--- START SOURCE MATERIAL ---
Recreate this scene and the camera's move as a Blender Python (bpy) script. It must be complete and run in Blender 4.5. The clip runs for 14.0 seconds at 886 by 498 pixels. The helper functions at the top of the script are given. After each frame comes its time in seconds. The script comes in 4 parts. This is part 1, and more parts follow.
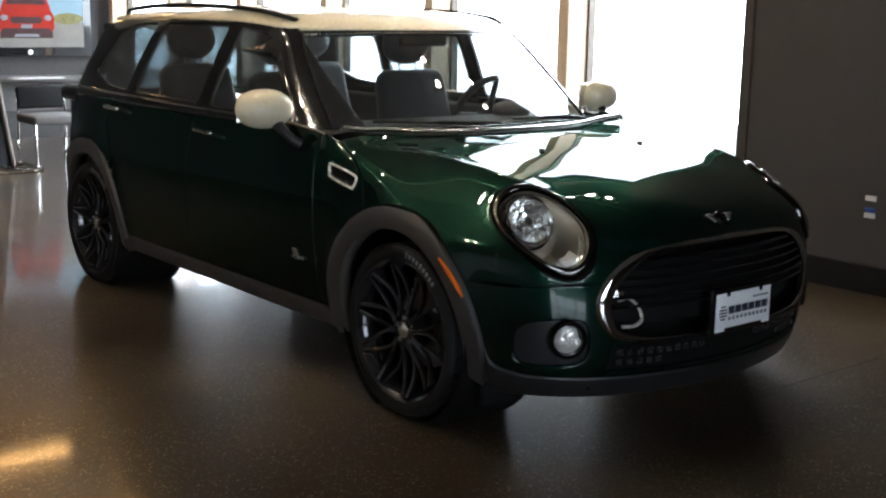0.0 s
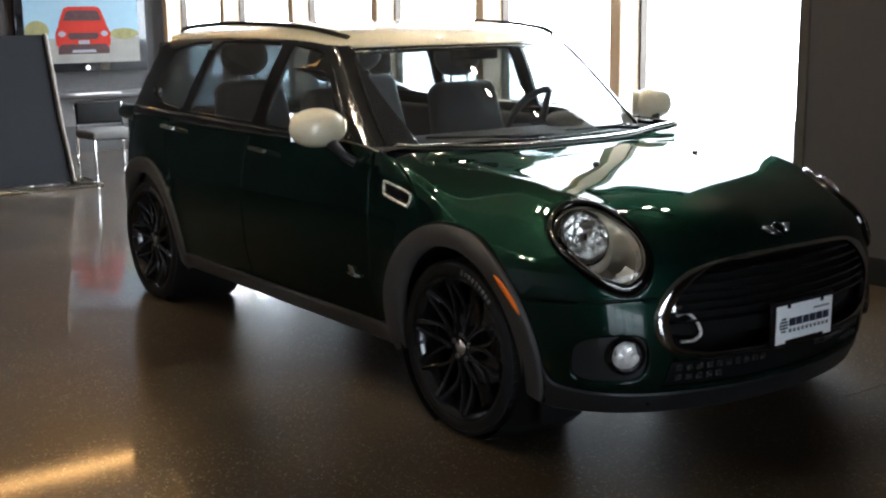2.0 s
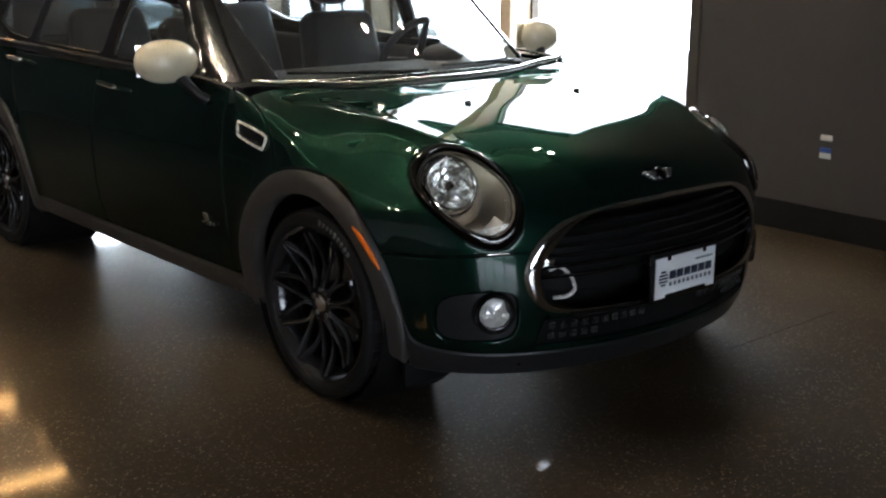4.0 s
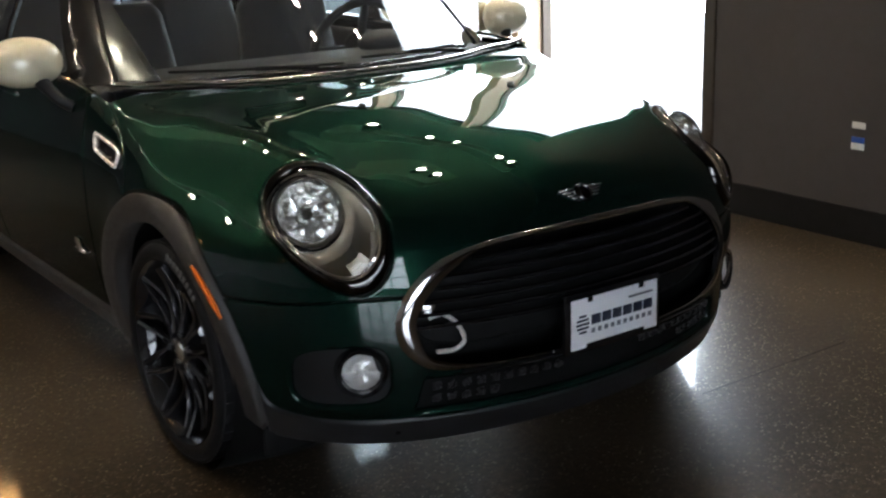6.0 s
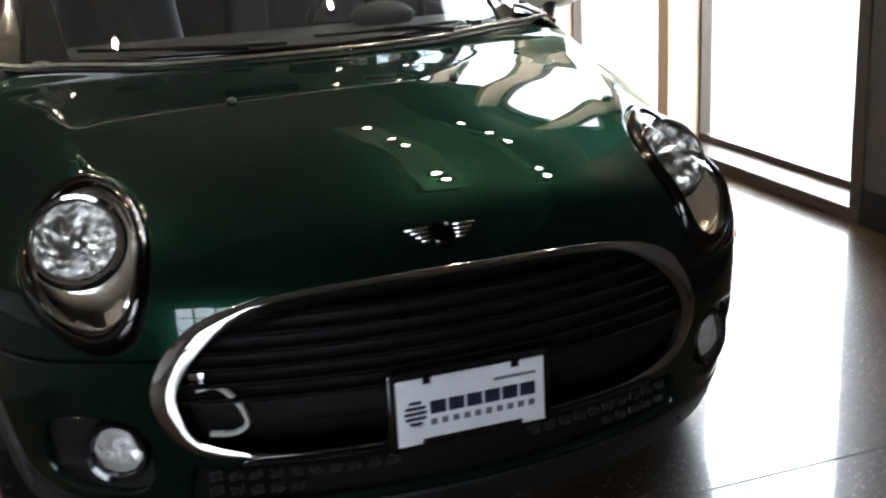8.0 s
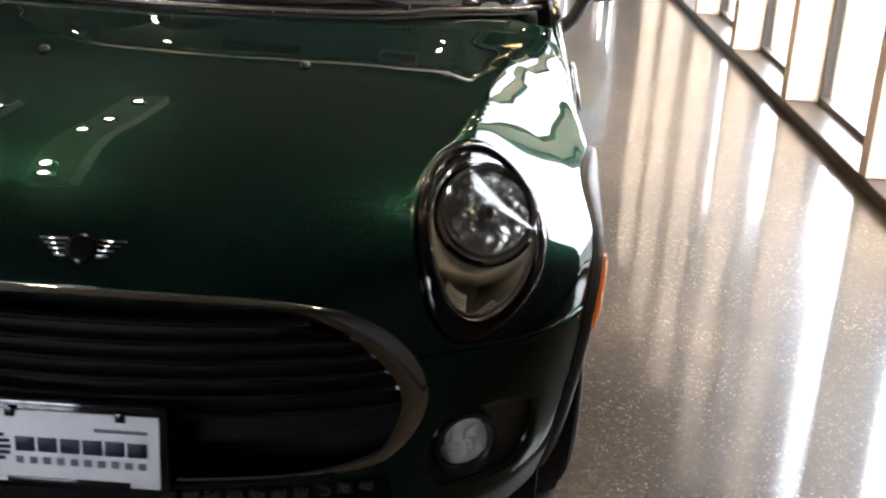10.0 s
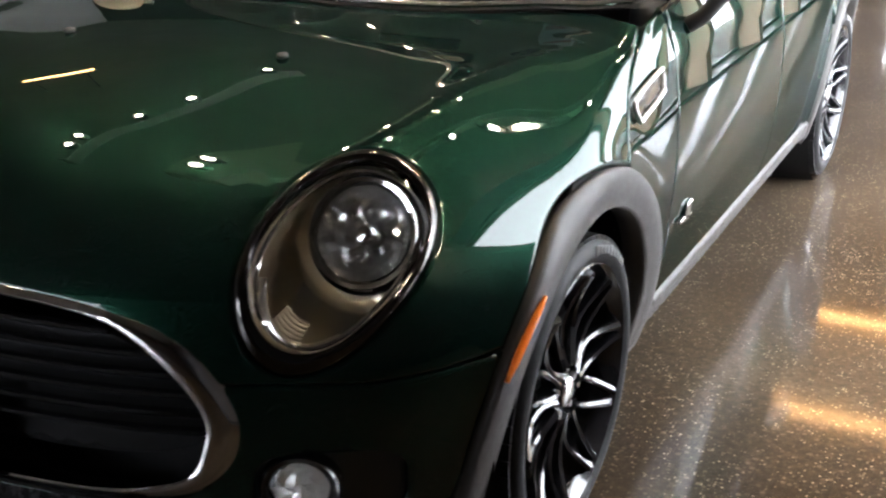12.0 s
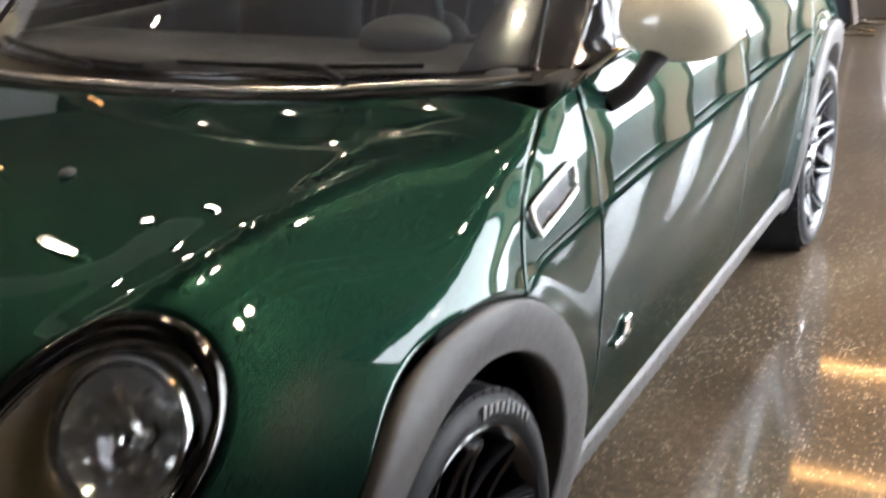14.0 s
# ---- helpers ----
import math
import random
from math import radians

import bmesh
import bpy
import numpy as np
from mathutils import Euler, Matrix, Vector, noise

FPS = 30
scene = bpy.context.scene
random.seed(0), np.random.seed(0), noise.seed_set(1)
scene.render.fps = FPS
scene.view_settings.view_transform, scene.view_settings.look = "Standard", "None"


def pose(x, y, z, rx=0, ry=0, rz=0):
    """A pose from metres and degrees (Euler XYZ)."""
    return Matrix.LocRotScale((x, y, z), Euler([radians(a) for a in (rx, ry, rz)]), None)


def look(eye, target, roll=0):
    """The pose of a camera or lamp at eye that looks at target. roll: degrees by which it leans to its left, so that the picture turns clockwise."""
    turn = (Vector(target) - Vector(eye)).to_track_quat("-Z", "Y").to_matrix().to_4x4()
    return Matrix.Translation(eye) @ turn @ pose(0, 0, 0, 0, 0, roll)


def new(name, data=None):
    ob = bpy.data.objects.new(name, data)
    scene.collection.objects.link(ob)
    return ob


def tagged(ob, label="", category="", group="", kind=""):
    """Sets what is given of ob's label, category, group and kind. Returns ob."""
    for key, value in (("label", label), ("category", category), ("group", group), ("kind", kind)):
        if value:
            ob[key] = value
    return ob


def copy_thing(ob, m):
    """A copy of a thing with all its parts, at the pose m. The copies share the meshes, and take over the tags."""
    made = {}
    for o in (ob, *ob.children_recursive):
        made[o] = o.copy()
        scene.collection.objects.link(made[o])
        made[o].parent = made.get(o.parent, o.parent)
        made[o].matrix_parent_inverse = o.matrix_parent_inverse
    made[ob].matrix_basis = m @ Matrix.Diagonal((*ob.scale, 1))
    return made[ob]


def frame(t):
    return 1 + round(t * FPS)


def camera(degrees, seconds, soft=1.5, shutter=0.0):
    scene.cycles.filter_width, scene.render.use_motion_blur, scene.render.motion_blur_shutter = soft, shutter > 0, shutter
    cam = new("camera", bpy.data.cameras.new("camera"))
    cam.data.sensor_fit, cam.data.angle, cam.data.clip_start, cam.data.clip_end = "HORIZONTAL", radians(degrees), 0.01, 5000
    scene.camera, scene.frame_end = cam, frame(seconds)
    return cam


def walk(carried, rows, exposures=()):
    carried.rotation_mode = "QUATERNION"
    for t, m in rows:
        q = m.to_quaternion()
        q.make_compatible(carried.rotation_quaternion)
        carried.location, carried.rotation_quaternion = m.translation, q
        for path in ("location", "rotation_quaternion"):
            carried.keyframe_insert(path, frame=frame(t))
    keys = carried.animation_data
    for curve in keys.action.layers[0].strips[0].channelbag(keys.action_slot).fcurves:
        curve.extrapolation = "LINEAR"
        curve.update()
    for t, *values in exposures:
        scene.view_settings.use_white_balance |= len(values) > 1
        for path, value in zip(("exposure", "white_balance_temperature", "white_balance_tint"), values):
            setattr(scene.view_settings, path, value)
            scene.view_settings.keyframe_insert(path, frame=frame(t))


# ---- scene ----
cam = camera(41.0, 14.0, soft=2.2, shutter=0.4)
PATH = [
    (0, (-3.28, -3.185, 1.402), (-2.043, -1.662, 1.015), 1.0),
    (0.5, (-3.273, -3.19, 1.47), (-2.064, -1.659, 1.031), 0.3),
    (1, (-3.277, -3.177, 1.458), (-2.08, -1.635, 1.021), 0.3),
    (1.5, (-3.272, -3.174, 1.451), (-2.111, -1.594, 1.058), -0.3),
    (2, (-3.272, -3.177, 1.464), (-2.11, -1.597, 1.075), -0.7),
    (2.5, (-3.255, -3.2, 1.451), (-2.048, -1.661, 1.032), -1.1),
    (3, (-3.167, -3.125, 1.454), (-1.908, -1.644, 0.983), -0.7),
    (3.5, (-2.995, -3.107, 1.456), (-1.749, -1.613, 0.991), -0.3),
    (3.7, (-2.977, -3.07, 1.459), (-1.707, -1.607, 0.961), -0.1),
    (5.8, (-2.119, -2.879, 1.454), (-1.0, -1.316, 0.902), -1.0),
    (6, (-1.99, -2.858, 1.443), (-0.884, -1.286, 0.891), -2.0),
    (6.5, (-1.712, -2.82, 1.411), (-0.691, -1.185, 0.879), -0.7),
    (7, (-1.355, -2.816, 1.389), (-0.541, -1.073, 0.844), -0.3),
    (7.5, (-1.007, -2.761, 1.381), (-0.321, -0.982, 0.777), -2.5),
    (8, (-0.705, -2.685, 1.372), (-0.077, -0.882, 0.777), -3.0),
    (8.5, (-0.311, -2.649, 1.38), (0.067, -0.795, 0.731), -0.6),
    (8.6, (-0.219, -2.64, 1.383), (0.11, -0.784, 0.714), -1.2),
    (9, (-0.003, -2.547, 1.359), (0.202, -0.666, 0.713), -0.4),
    (9.2, (0.119, -2.518, 1.373), (0.289, -0.637, 0.716), 1.1),
    (11.3, (1.299, -2.108, 1.457), (0.657, -0.366, 0.712), 1.3),
    (11.5, (1.398, -2.033, 1.411), (0.634, -0.335, 0.68), 1.0),
    (12, (1.554, -1.88, 1.403), (0.704, -0.224, 0.672), 0.1),
    (12.5, (1.648, -1.702, 1.409), (0.757, -0.072, 0.667), -1.1),
    (13, (1.719, -1.583, 1.364), (0.699, -0.014, 0.659), -1.4),
    (13.5, (1.673, -1.456, 1.38), (0.682, 0.11, 0.63), -1.1),
    (14, (1.535, -1.269, 1.362), (0.649, 0.399, 0.706), -2.6),
]
walk(cam, [(t, look(eye, target, roll)) for t, eye, target, roll in PATH], [(0.0, 1.95, 5850, 12), (6.0, 2.12, 5950, 13), (9.2, 2.4, 6050, 16), (11.3, 2.5, 6150, 18), (14.0, 2.5, 6150, 18)])

# ---------------------------------------------------------------- light
world = bpy.data.worlds.new("sky")
scene.world = world
world.use_nodes = True
_bg = world.node_tree.nodes["Background"]
_sky = world.node_tree.nodes.new("ShaderNodeTexSky")
_sky.sky_type = 'NISHITA'
_sky.sun_disc = False
_sky.sun_elevation, _sky.sun_rotation = radians(48), radians(100)
world.node_tree.links.new(_sky.outputs[0], _bg.inputs[0])
_bg.inputs[1].default_value = 0.07
sun = new("sun", bpy.data.lights.new("sun", 'SUN'))
sun.data.energy, sun.data.angle, sun.data.color = 2.2, radians(0.5), (1.0, 0.95, 0.88)
sun.matrix_world = look((30, 10, 36), (0, 6, 0))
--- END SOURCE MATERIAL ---
Among the lines of the data, identify those with the word "group". Copy each of them.

WRITTEN RESPONSE ->
def tagged(ob, label="", category="", group="", kind=""):
    """Sets what is given of ob's label, category, group and kind. Returns ob."""
    for key, value in (("label", label), ("category", category), ("group", group), ("kind", kind)):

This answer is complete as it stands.